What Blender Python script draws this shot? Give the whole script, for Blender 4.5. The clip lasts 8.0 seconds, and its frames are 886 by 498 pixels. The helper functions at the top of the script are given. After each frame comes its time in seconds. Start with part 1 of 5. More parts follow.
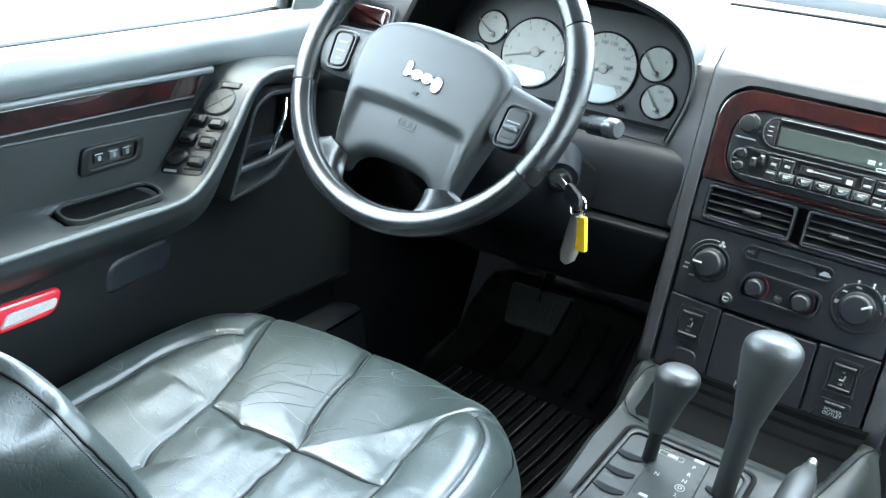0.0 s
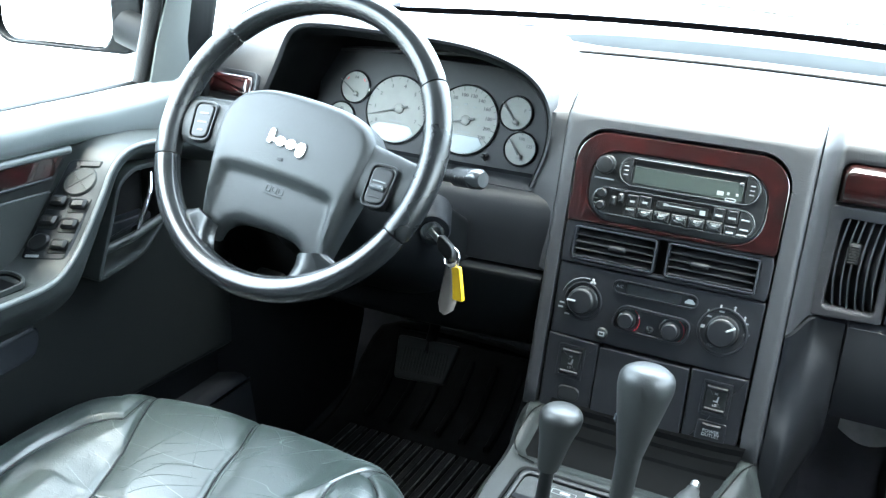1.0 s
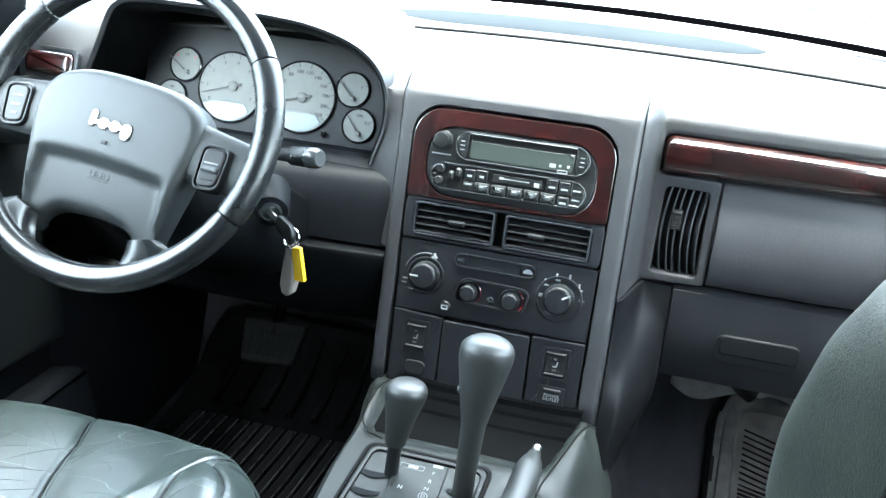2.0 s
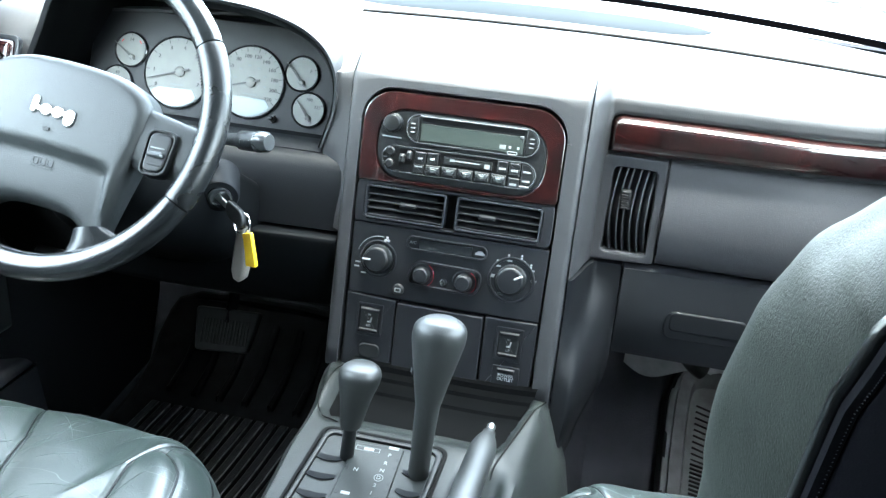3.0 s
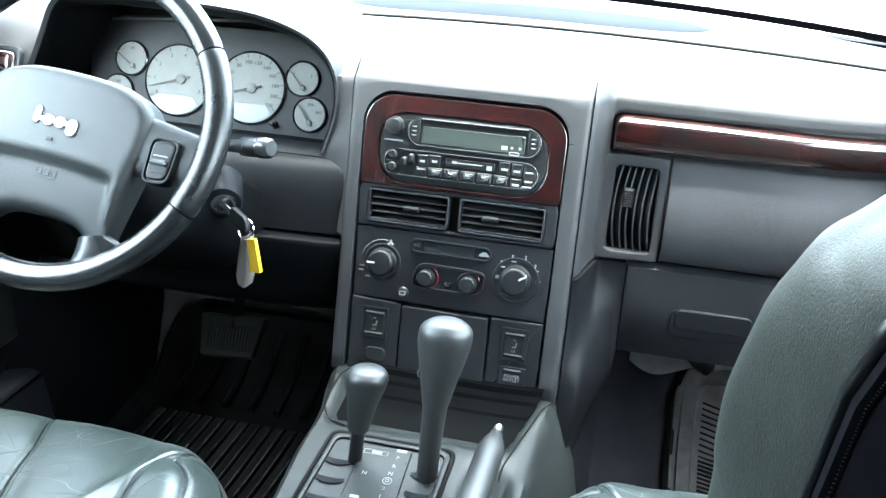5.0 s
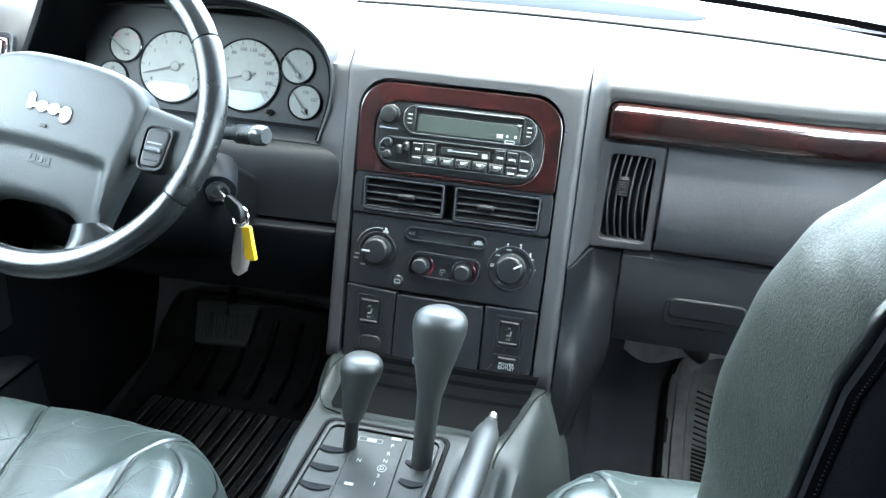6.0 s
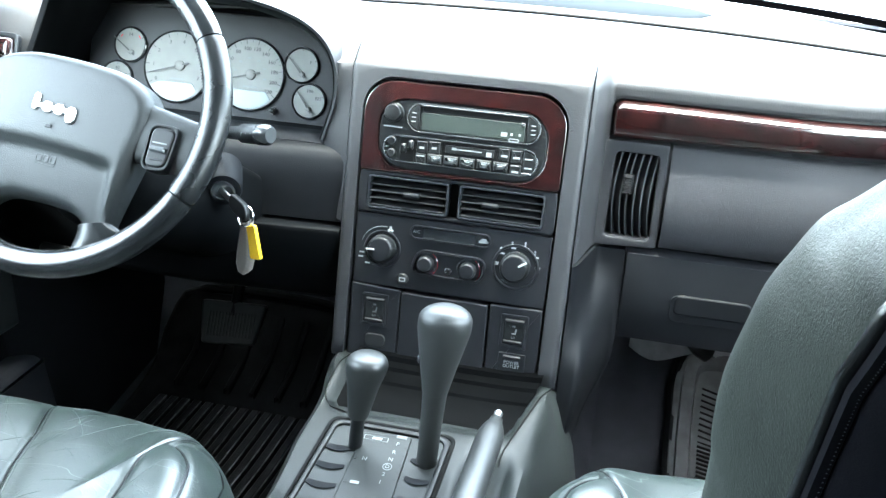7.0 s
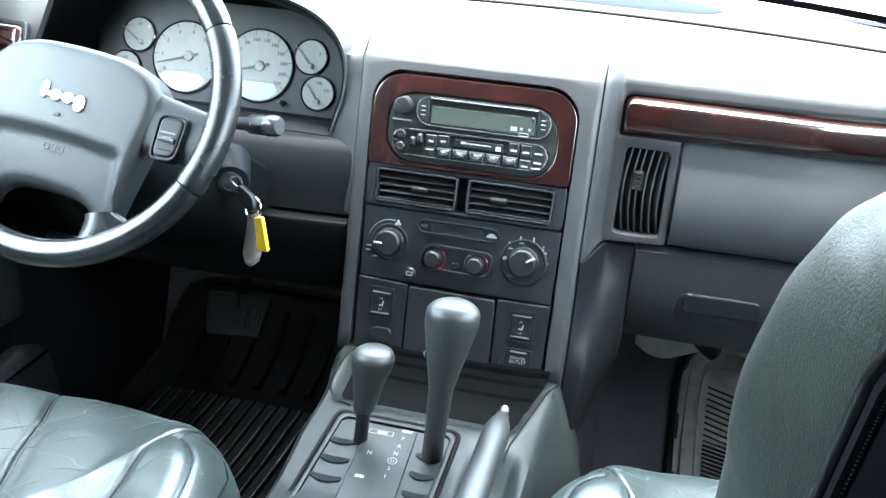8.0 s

**What is expected:** All of the material above needs to be restated exactly, with no pictures.

**Reply to the task:**
What Blender Python script draws this shot? Give the whole script, for Blender 4.5. The clip lasts 8.0 seconds, and its frames are 886 by 498 pixels. The helper functions at the top of the script are given. After each frame comes its time in seconds. Start with part 1 of 5. More parts follow.
0.0 s
1.0 s
2.0 s
3.0 s
5.0 s
6.0 s
7.0 s
8.0 s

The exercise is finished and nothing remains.